In the late 1970s, in the company of other scholars, academics and published authors working in the New York Public Library, “everyone wanted to know what happened to all the good sisters after Vatican II, where had all the nuns gone,” she said. The result of their inquiries was Mahoney’s Accidental Grace, the story of 17 nuns -- each with a distinct voice, yet all women, all mature, all teachers, all trained in the same religious mode and for the most part from the same economic strata.

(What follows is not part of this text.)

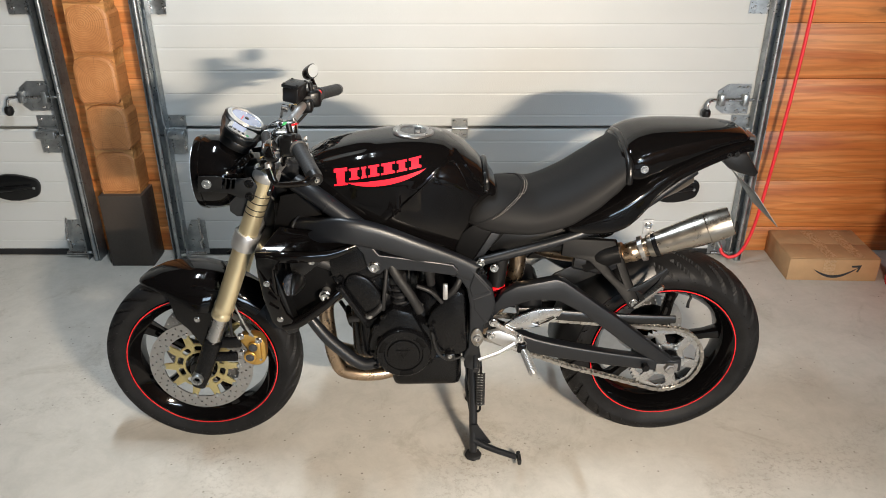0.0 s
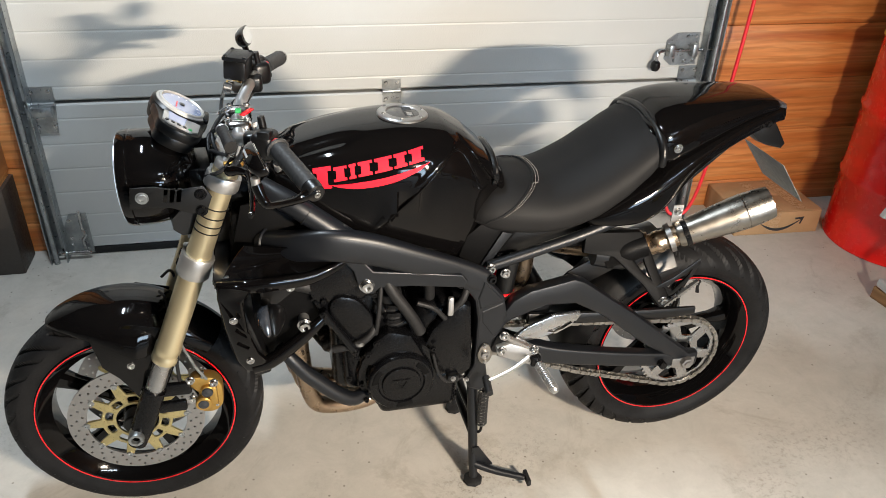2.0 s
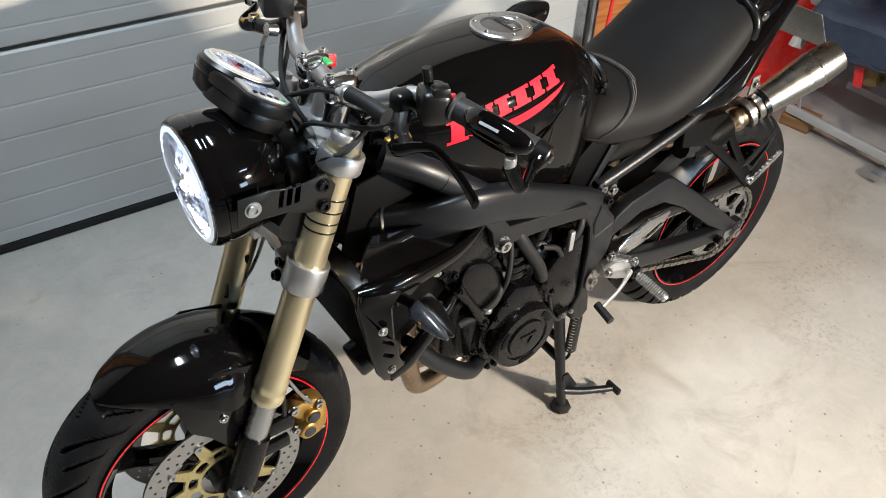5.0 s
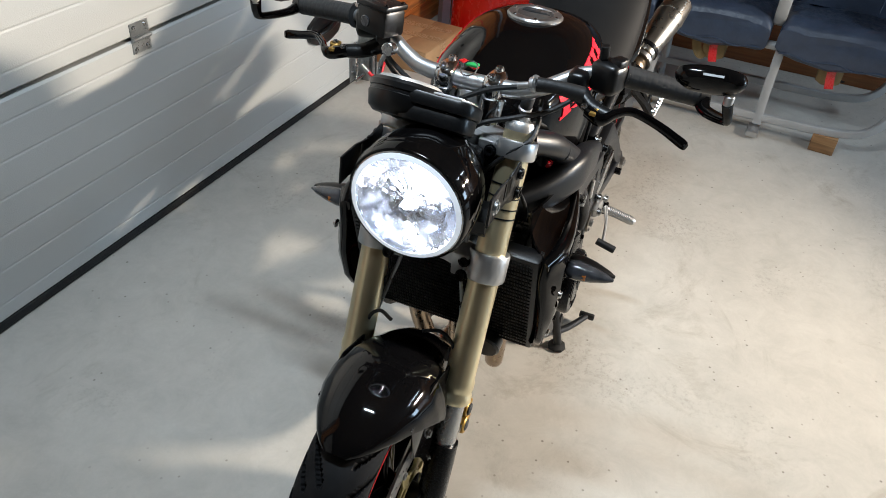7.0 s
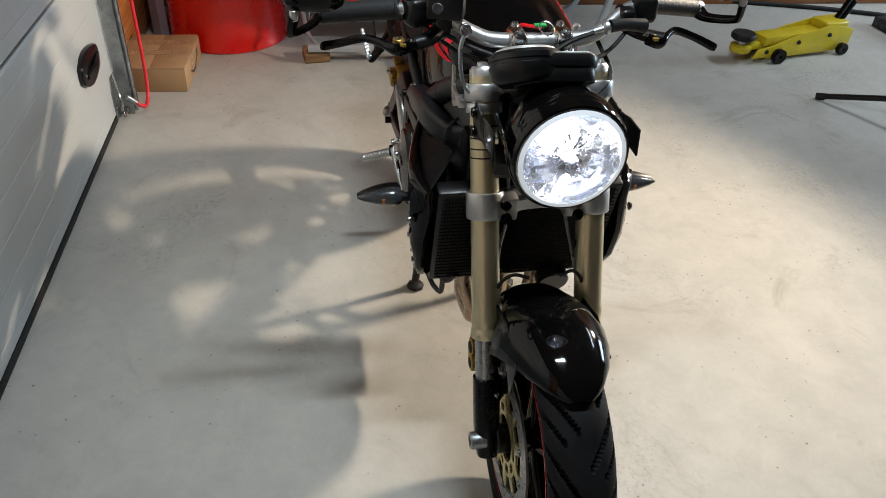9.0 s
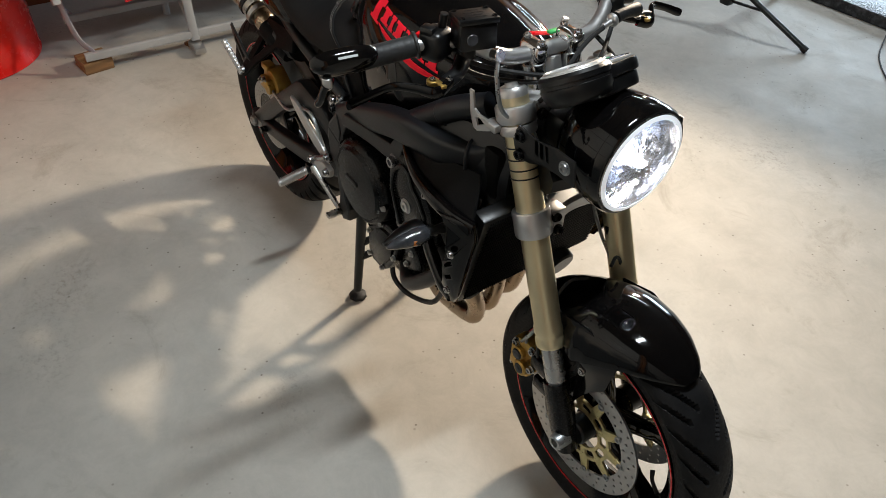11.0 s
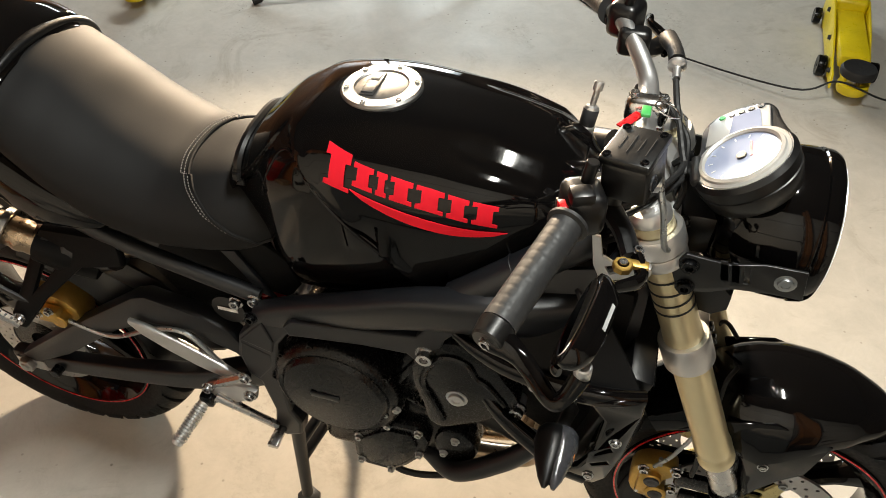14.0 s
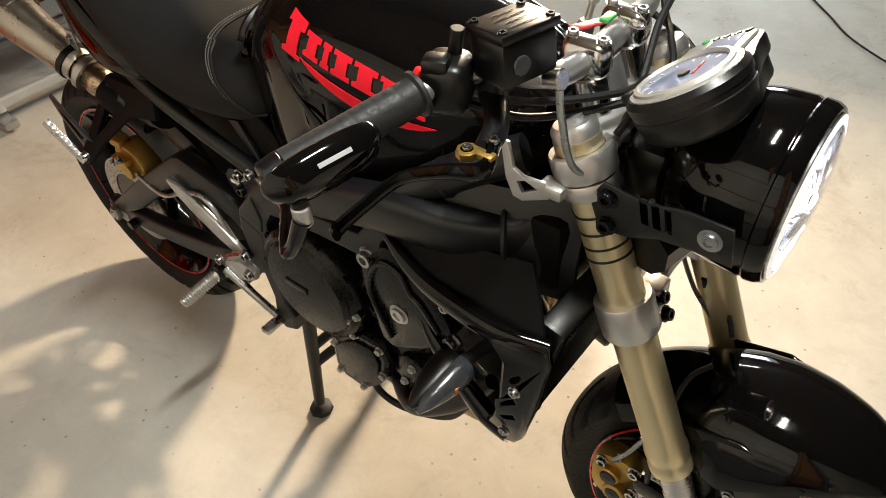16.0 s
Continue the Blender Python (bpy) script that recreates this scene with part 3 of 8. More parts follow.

As she approached her 60th birthday, she wrote to her Ursuline superiors in Rome volunteering for service abroad. She was sent to Kaohsiung, Taiwan. In diary jottings from that time, Mahoney said that facing the chill of approaching old age, she foresaw the danger of a life free from challenge. “There was such a thing as too much comfort,” she wrote. “I feared to lose energy, to blunt my purpose with too much security. I feared routine might replace thought, that the daily realities of an elderly life would obscure the mystery and wonder about me. … I did not want anything to be lost.”
That was 30 years ago and in another country.
During her late 80s and into her 90s, Mahoney has endured two spinal operations, developed macular degeneration and buried her best friend. But she has also published three books. Besides China Dreams, there are her reflective essays in Encounters, and Solo Voices, “a novel of forgiveness.”
She has not yet tackled her obituary. But the images of “God” and “Mammon” with which she wrestled for years have slipped away, “one as false as the other,” she said. “There was no need to choose. It was all one, as I was one.” The wonder of her life, she continued, “is that everything fit … the writer and the nun; some watercolors, some pencil sketches, a pastel or two. Images of a life.”
For Mahoney’s readers the gift unfolds on her pages -- the writer never fearing to go where her imagination and contemplative spirit directs her.
[Patricia Lefevere is a longtime contributor to NCR. She writes, lives and teaches spiritual autobiography writing in Englewood, N.J.]